Here’s a comment I left on the Dot Earth blog:
“This is highly interesting, but what I really want to know is why there has not, to my knowledge, been much (or any?) psychological research into the elements of guilt, angst, aggression and self-loathing that have been, to some extent, part and parcel of Western environmentalism from the days of Paul Ehrlich’s gloomy predictions of overpopulation and resource depletion in the 1970s through to the catastrophic global warming scare that seems to have peaked in the last 3 or 4 years, and through to the next great alarm (the signs are that it could well be biodiversity.) It would indeed appear to be a fertile ground for researchers and I’m curious as to whether any work has been done in this area.

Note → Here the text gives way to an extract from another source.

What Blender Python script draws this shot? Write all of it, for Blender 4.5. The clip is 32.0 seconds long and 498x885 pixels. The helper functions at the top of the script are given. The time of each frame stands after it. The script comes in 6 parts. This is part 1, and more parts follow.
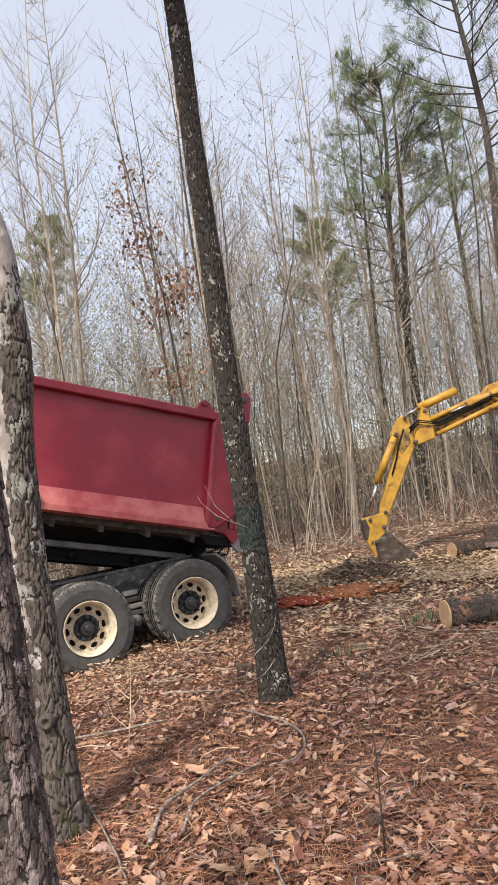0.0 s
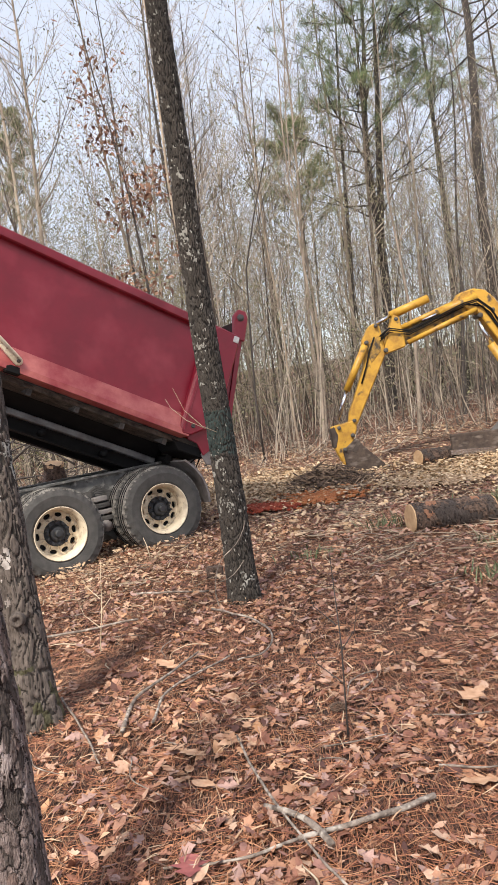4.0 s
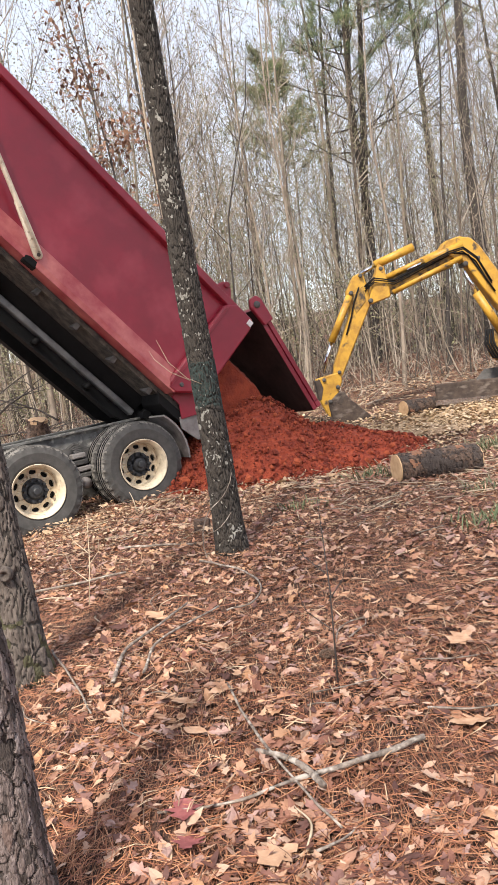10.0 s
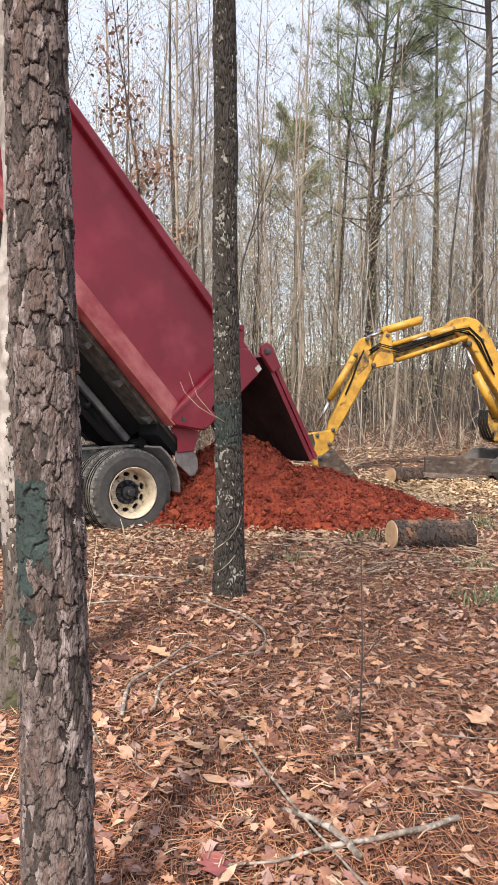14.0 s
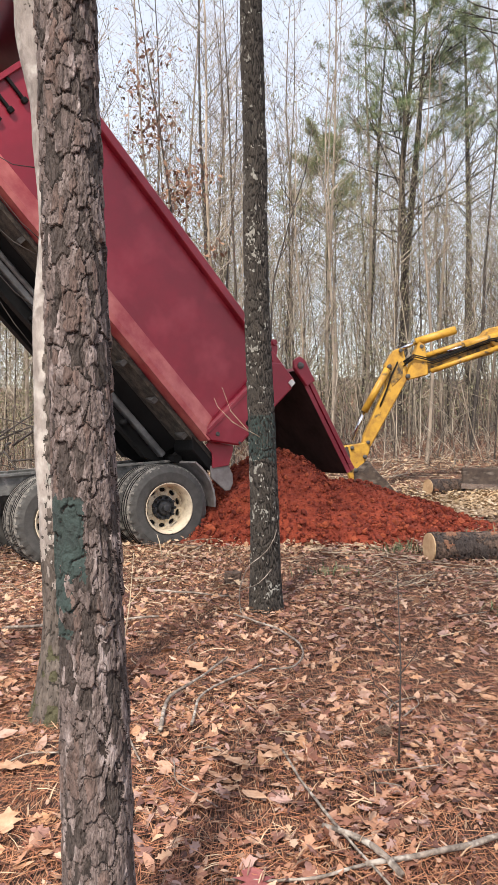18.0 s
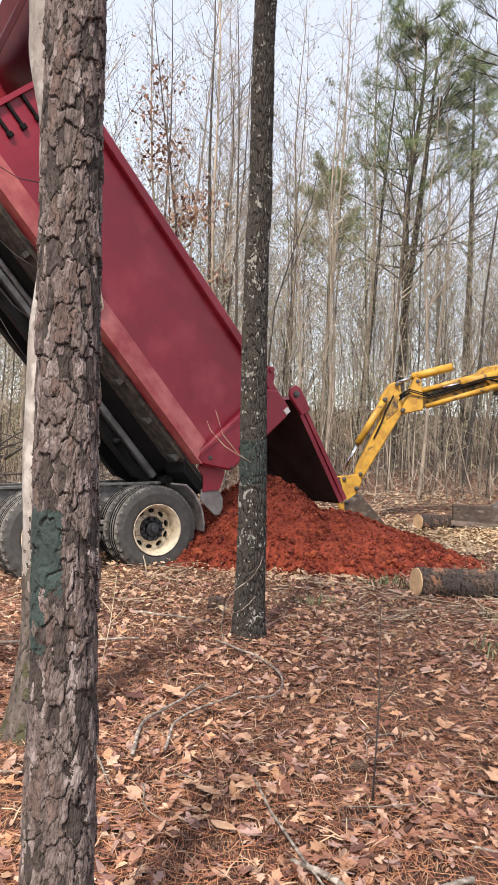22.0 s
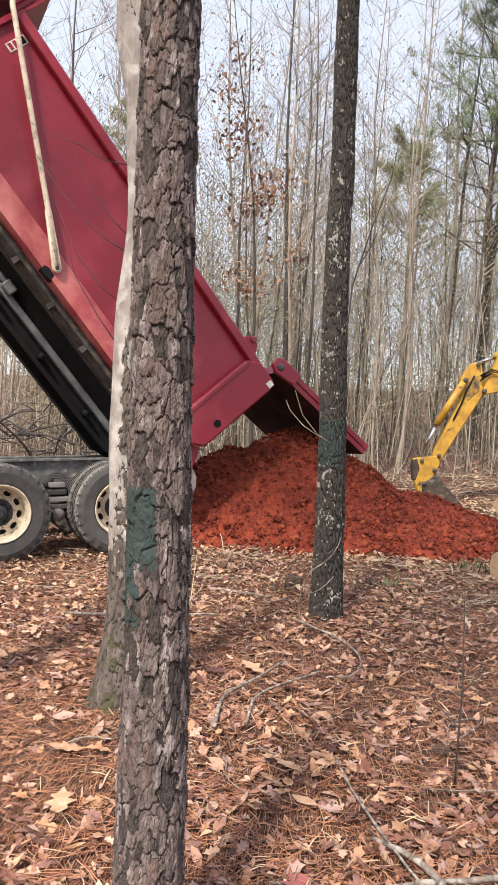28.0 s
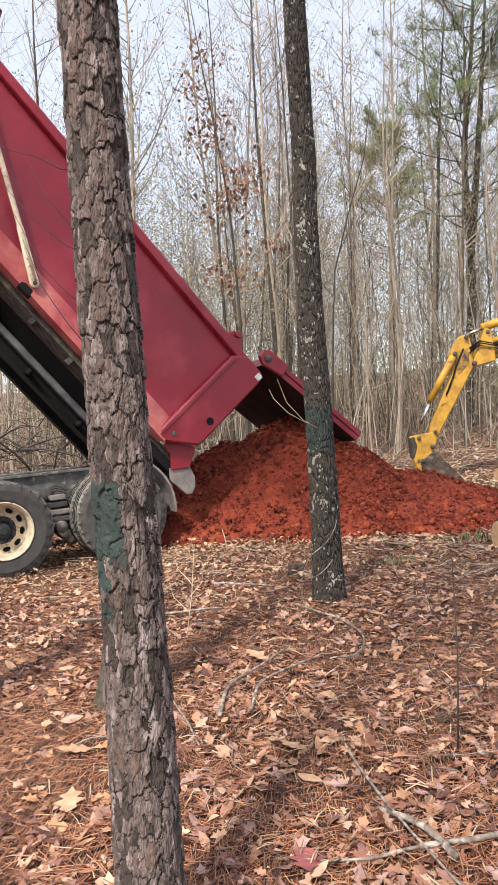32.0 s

If psychologists are generally avoiding that subject and instead casting the spotlight of their attention on the topics covered above (loss, mourning, denial, resistance to change, etc.) while accepting without question as “givens” the reality of impending catastrophe, the mental illness – for that is what they are discussing – of the majority of us who are unconvinced that there is an impending catastrophe, and the need to make us compliant, that is highly interesting too.
And if it there was some actual investigation into the matter and it turned out – as I believe is the case – that we, the unconvinced majority, are in fact not unconsciously terrified, in denial of our anxieties, etc., but are on the whole mentally healthy, robust, rational, optimistic and generally confident, what then for the environmental movement? Also – what then for the politicians and bureaucrats whose careers have thrived in this climate of fear and for the mental health professionals they have enlisted to bring us into line?”
For this is what intrigues me. Why are psychologists apparently not interested in the sort of end-times, doomsday terrors of the catastrophic climate change proponents, Malthusians, Peak-Oilers and similar scare merchants? Why are they, almost as one, turning their attention on us, the unconvinced majority, with a view to getting us to support drastic CO2 mitigation policies, not through our taxes and energy bills (we’re already doing that) but with our thoughts and feelings? Why exactly is this so important to them?
I don’t have a ready answer, but hope to explore this subject in many blogs to come.
I’ll leave you with a seasonal message from Dr Steven Moffic, a psychiatrist at the Medical College of Wisconsin (watch – if you dare! – the entire video here.)
“… instead of using psychiatric techniques to reduce excessive anxiety, shame and guilt, for global warming these emotions will need to be increased in the unconcerned. This kind of help runs counter to our usual goal of not making people feel worse. But remember that at times we need to make our patients more anxious or guilty, when we want them to be more compliant.”